Il faut faire des vidéos rythmées. On est dans l’immédiateté, c’est un humour pour la personne en face de toi. Les internautes n’ont pas l’impression de voir des professionnels mais des potes. Il faut de la sincérité, c’est super important. Les gens doivent se dire : « Ce mec est comme nous ! » Il faut être très court et ne pas être très lent.

Pourquoi cette limite ?


Parce qu’on est dans une génération zapping. Si une vidéo dépasse cinq minutes, on la zappe. Il faut capter les personnes dès les premières secondes. Le rythme doit être soutenu tout au long de la vidéo et la fin doit être assez sympathique pour qu’on partage le lien à ses amis.

Tu as écrit avec beaucoup d’humoristes. Remarques-tu une différence entre les personnes du web et des autres médias ?

Ce sont les personnes les plus saines que j’ai rencontrées. J’ai côtoyé des gens de tous les milieux : de la télévision, de la radio… Ils sont vraiment humbles. Ils font rire pour faire rire. Il n’y a pas de népotisme sur internet. T’es drôle ou t’es pas drôle. Le web a créé une nouvelle génération d’hyper-débrouillard. Ils peuvent te faire des vidéos en deux ou trois prises. Comme il n’y a pas d’égo, et moins d’argent, ils se fichent de travailler dans des conditions difficiles. Par exemple, le réalisateur de « Studio Bagel », Ludoc, fait tout tout seul. Le montage, la lumière… Si la télévision avait la moitié des réalisateurs du web, elle cartonnerait. Ils te font des plans magnifiques alors qu’en télé, on en est encore à des « Julie Lescaut ».



Les humoristes du web savent tout faire, comme l’auto-promo. Certains sont même devenus une marque ?

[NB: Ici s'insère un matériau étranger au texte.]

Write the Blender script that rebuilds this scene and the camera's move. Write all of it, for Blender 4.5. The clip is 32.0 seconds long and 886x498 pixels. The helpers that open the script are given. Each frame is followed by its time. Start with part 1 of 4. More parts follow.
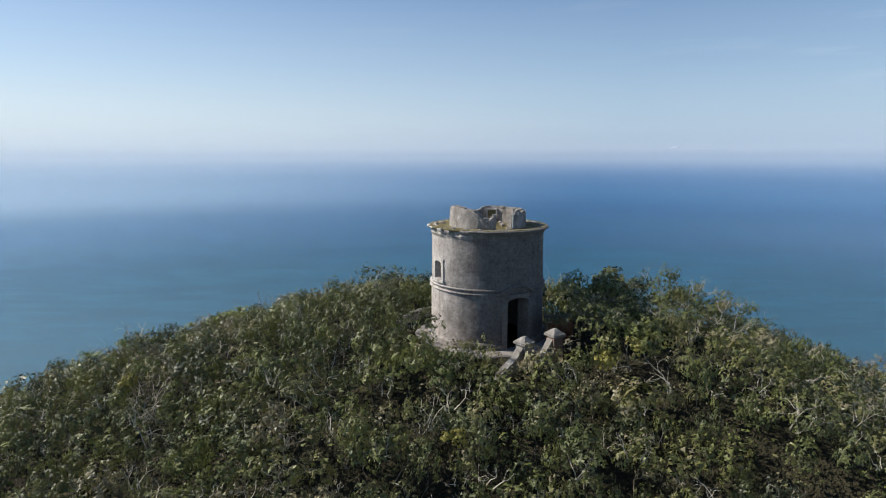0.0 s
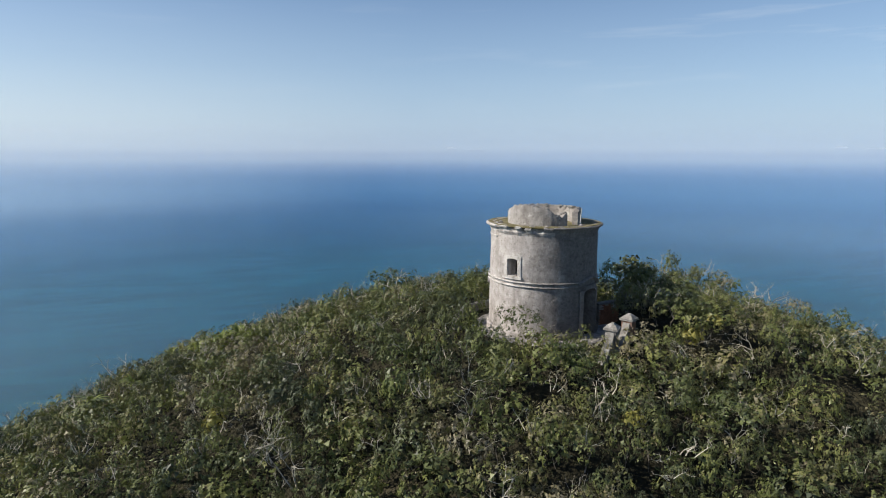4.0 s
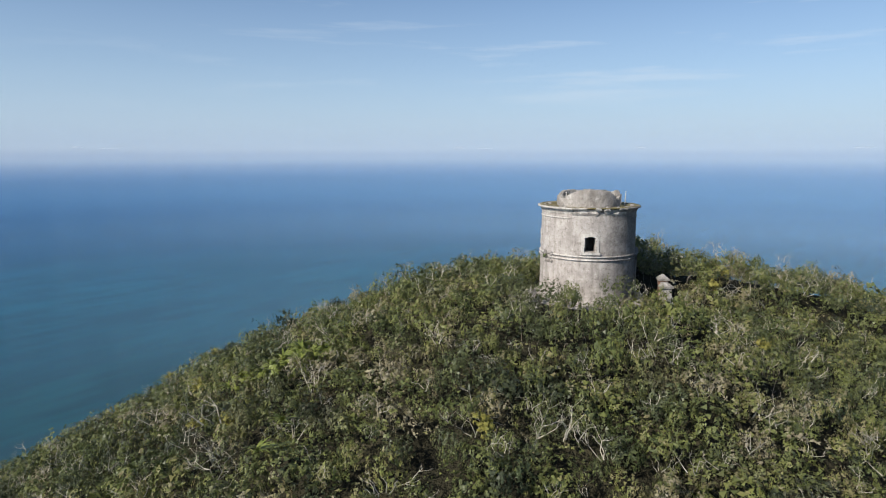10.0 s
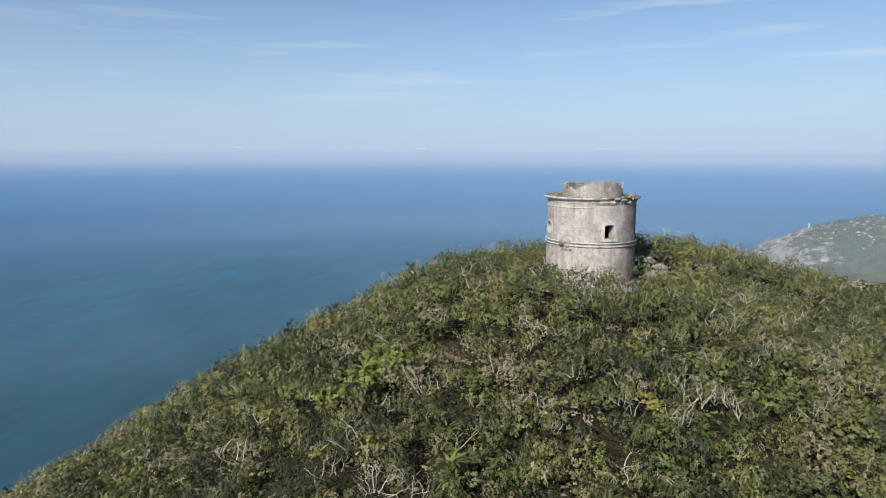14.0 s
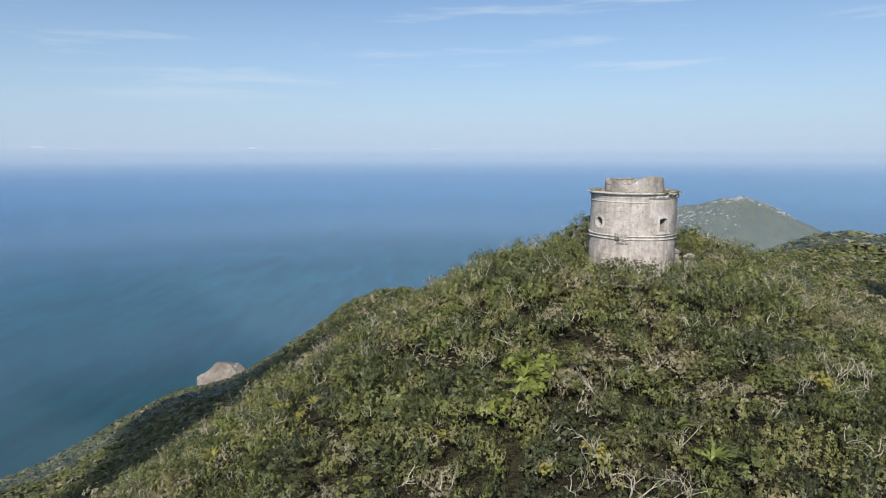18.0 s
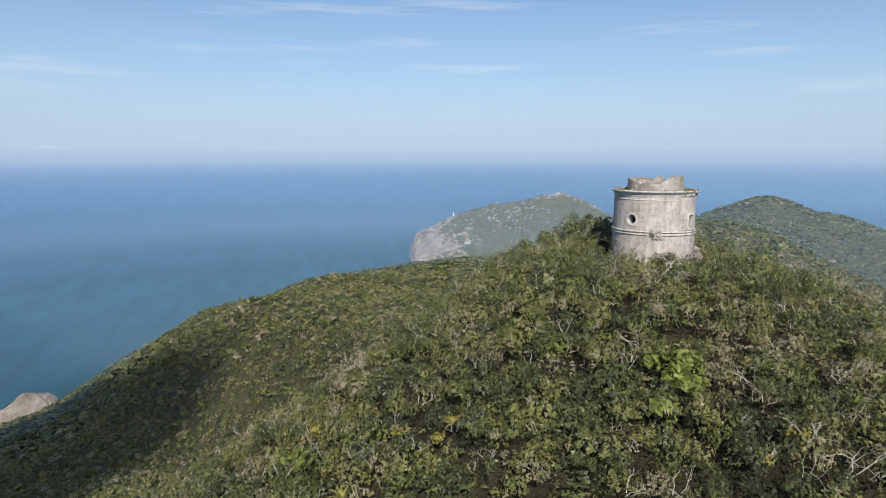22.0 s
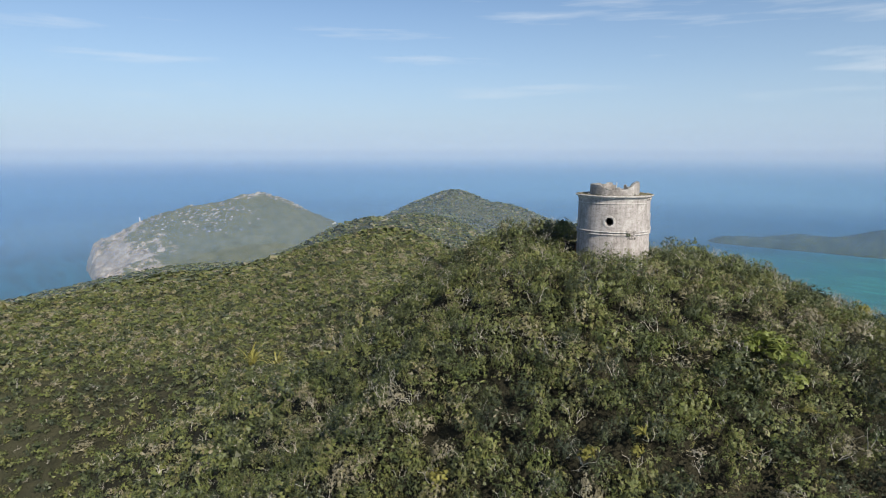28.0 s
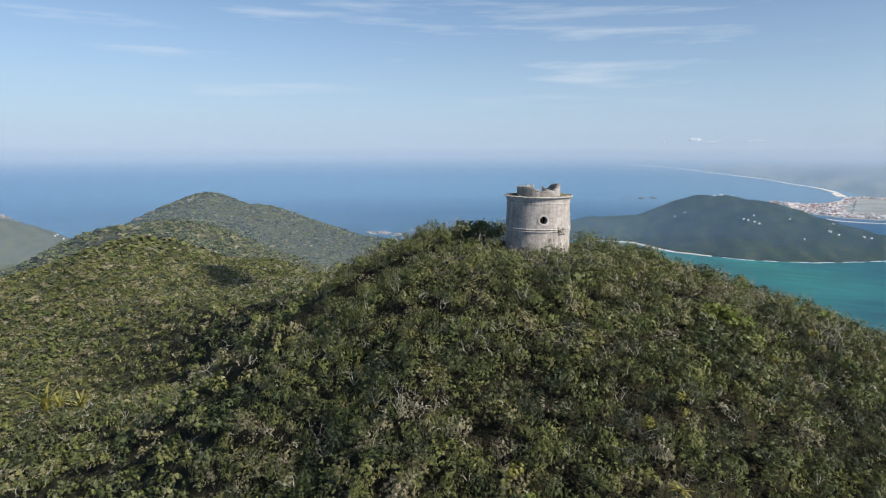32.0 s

Pour réussir il faut être sa propre marque. C’est le cas de Norman. Ces jeunes ont appris à filmer, à gérer leur image, leur capital sympathie. Parce que sur YouTube, la sanction est immédiate : on aime ou on n’aime pas. Ils sont les entrepreneurs de demain, ils ont leur propre entreprise sans n’avoir rien demandé à personne. C’est pour ça que l’école du web est la meilleure école.